Oscar Wilde

The Religion and Political Views of Oscar Wilde

Summary

Religion

Wilde was officially an Anglican for the vast majority of his life. He had a lifelong interest and respect for the Catholic religion, and converted to Catholicism on his deathbed.

Political Views

Wilde was a socialist, an anarchist, an aesthetic and a gay man in Victorian England.

Wiki

Oscar Wilde, whose full name was Oscar Fingal O'Flahertie Wills Wilde, was born in Dublin, Ireland. He grew up there, though he received much of his schooling in Enniskillen, in what is now Northern Ireland. He died in Paris, France of cerebral meningitis in 1900. Many speculate his death was a result of syphilis.

Wilde was raised an Anglican Christian. He was baptized in the year of his birth at St. Mark's Church in Dublin.[1] However, at some point during his fourth or fifth year, Wilde's mother had him secretly baptized into the Catholic Church.[2] This began the duality of Anglicanism/Catholicism that plagued Wilde throughout his life.

Wilde was always a devoted Christian. He once wrote:

[Christianity allows mankind to] grasp at the skirts of the Infinite. Since Christ the dead world has woke up from sleep. Since him we have lived.[3]

The problem was the denomination Wilde pledged his allegiance to. It seems he always wanted to be a Catholic, and even attended Mass and benediction, however occasionally, through all of his life. And the main character of his book, The Picture of Dorian Gray, (often considered an adaptation of Wilde himself) desired to join the Catholic Church–but instead succumbed to vanity and vice.[4]

Furthermore, those close to Wilde always discouraged his interest in Catholicism. His father, an outspoken agnostic, didn't want Wilde to join the Catholic Church, partially because he feared Wilde wouldn't be allowed in to the predominantly Anglican Oxford University–which he ultimately was.[5] And his lifelong friend–and sometimes lover–Robert Ross, convinced Wilde to avoid Catholic conversion because he feared it would disrupt their relationship.[6]

Ultimately, Wilde officially converted to Catholicism as he lay on his deathbed,[7] therefore dying a Catholic.

Some things Wilde wrote indicate a more nuanced and thoughtful view of religion and society. For example:

Religions die when they are proved to be true. Science is the record of dead religions.[8]

And:

People fashion their God after their own understanding. They make their God first and worship him afterwards.[9]

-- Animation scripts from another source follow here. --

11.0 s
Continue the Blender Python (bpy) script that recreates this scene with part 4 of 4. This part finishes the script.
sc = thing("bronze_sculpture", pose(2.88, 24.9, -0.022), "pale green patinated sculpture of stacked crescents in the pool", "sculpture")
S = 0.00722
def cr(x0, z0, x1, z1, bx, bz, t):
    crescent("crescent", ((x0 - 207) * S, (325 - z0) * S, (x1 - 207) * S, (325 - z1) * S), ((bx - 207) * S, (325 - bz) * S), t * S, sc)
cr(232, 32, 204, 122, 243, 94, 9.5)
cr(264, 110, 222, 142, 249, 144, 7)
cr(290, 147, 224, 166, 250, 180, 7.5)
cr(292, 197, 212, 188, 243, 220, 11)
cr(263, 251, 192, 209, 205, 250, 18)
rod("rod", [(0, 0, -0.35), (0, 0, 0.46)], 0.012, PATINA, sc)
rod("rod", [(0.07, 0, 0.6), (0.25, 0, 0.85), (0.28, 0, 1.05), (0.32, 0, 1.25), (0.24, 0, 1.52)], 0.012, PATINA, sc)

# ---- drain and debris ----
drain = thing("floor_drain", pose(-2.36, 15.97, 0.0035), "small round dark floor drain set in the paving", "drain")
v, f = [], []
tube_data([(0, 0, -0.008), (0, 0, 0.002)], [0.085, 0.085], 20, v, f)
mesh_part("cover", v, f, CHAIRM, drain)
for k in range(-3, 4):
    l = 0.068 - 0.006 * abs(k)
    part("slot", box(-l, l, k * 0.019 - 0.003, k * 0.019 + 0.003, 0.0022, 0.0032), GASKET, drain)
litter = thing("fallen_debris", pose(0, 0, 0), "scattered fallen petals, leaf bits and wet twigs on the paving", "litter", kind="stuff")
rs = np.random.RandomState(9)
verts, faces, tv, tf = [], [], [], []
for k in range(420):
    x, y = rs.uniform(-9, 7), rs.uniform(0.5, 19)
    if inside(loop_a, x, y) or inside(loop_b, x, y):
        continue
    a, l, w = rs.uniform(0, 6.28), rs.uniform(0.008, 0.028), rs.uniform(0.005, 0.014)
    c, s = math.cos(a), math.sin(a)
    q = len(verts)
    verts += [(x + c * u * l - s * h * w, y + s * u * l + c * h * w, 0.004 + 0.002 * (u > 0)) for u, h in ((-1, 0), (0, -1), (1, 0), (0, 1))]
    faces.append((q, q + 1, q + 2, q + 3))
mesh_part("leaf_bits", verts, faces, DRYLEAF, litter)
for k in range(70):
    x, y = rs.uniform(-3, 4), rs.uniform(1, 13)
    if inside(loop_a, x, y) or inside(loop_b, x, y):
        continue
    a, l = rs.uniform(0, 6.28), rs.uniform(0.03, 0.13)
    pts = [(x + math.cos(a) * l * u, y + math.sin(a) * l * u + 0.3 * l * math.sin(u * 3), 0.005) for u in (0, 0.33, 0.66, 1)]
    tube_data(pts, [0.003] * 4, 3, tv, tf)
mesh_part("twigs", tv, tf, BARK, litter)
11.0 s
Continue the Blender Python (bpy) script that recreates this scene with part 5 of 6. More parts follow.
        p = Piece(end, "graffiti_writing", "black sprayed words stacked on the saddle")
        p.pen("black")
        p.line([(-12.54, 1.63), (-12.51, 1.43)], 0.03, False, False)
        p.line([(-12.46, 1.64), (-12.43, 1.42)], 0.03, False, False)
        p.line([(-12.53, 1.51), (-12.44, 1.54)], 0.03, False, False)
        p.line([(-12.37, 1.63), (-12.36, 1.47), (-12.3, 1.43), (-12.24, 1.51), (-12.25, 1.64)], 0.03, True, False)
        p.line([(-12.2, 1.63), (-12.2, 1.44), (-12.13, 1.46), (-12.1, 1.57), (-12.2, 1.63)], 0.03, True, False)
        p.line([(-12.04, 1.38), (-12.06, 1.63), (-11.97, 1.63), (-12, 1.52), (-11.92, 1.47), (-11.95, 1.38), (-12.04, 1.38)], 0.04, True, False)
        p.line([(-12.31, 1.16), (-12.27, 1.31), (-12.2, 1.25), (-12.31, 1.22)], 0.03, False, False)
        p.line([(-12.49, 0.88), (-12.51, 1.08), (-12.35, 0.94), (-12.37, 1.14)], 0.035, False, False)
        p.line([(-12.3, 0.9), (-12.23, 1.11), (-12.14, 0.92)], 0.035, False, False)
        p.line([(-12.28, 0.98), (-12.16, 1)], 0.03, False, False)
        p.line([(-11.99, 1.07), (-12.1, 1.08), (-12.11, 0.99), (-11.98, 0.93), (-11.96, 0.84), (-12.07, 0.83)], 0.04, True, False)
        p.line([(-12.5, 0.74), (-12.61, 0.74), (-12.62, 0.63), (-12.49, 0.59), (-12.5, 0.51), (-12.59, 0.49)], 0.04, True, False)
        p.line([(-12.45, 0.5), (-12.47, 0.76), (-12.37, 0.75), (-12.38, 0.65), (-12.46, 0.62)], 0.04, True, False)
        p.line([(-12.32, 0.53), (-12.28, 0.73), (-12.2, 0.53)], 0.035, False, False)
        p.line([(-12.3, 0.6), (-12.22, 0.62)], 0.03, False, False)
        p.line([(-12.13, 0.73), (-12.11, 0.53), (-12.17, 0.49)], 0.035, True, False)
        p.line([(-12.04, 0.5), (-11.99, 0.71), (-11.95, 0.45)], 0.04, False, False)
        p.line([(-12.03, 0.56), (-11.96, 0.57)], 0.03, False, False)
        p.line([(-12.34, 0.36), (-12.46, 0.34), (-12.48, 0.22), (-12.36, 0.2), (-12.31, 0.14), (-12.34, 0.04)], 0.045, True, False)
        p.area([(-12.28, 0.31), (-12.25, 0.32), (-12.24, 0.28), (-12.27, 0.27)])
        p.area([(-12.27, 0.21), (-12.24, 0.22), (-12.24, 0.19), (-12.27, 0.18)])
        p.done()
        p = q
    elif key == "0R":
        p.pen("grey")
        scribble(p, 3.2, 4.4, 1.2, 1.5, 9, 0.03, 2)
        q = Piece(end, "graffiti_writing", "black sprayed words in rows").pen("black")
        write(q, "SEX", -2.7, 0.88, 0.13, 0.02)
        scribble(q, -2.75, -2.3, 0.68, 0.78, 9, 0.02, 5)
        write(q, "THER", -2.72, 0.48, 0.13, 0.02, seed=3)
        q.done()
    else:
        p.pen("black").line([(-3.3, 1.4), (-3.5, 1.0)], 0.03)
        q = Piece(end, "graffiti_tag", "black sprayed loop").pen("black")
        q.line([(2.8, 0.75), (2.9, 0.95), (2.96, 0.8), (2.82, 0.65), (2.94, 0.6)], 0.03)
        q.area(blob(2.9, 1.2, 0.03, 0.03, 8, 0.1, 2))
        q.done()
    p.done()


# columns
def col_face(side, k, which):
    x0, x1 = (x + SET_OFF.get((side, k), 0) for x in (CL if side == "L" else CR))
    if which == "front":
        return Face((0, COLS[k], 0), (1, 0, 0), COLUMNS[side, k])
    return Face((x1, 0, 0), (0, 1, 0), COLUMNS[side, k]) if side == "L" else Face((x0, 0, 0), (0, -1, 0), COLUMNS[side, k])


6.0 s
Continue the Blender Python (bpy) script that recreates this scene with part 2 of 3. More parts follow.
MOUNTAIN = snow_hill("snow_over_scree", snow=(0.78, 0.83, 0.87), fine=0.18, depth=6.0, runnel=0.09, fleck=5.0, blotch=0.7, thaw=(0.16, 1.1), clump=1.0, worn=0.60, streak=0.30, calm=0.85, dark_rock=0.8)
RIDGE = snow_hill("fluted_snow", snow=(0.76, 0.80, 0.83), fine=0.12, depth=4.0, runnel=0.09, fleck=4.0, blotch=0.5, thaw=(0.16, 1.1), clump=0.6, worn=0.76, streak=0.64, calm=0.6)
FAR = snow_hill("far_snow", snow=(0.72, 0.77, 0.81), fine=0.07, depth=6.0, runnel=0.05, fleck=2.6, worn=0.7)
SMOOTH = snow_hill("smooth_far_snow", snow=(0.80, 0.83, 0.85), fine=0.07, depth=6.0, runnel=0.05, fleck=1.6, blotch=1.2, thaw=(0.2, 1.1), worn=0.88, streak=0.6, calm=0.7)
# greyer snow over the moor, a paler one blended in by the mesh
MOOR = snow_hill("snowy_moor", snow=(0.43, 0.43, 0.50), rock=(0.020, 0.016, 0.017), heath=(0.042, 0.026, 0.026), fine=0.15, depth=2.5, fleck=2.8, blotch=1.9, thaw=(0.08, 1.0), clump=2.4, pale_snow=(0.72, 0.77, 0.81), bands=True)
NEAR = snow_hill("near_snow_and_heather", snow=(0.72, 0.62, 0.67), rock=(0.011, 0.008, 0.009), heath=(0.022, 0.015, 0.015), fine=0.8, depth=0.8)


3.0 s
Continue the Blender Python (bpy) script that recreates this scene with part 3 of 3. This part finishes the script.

Wilde seems to have respected the validity of science, and he worried about the corrupting force human nature and arrogance had on religious institutions–possibly to the point of disrupting any chance of genuine spirituality. Needless to say, Wilde was indeed a thinker and is difficult to categorize.

Politics of Wilde

Wilde was very much concerned with politics and society. He was concerned with the crippling poverty of London during his lifetime, when two million people bordered on starvation.[10] He once observed:

There is only one class in the community that thinks more about money than the rich, and that is the poor. The poor can think of nothing else.[11]

He came to the conclusion at some point that socialism was the answer to that particular problem, and he wrote an essay of sorts called "The Soul of Man Under Socialism," where he said that society's goal was to create a "proper condition of a thoroughly healthy organism, and insure the well-being of each member of the community" and asked "why should [the poor] be grateful with the crumbs that fall from the rich man's table?"[12]

Though who would administer such a social system? Wilde seems to have not thought that part through so much, as he also considered himself an anarchist, saying:

All modes of Government are failures.[13]

And declaring himself, somewhat contradictorily, both an anarchist and a socialist in the same breath,[14] he saw governments as institutions of individual suppression, saying:

Society exists only as a mental concept; in the real world there are only individuals.[15]

That's heavy.

Beyond that, Wilde was a homosexual in the puritanical English Victorian society of propriety and traditionalism. His escapades even landed him in prison for two years near the end of his life.[16] This, combined with his philosophy of "aestheticism," (or that people should seek out pleasure and surround themselves with what they consider beautiful)[17] has made him an icon for the modern gay community.[18]

He was, and still is, a divisive, inspiring, controversial and fascinating individual–and will likely remain so as long as people continue to read and ask questions.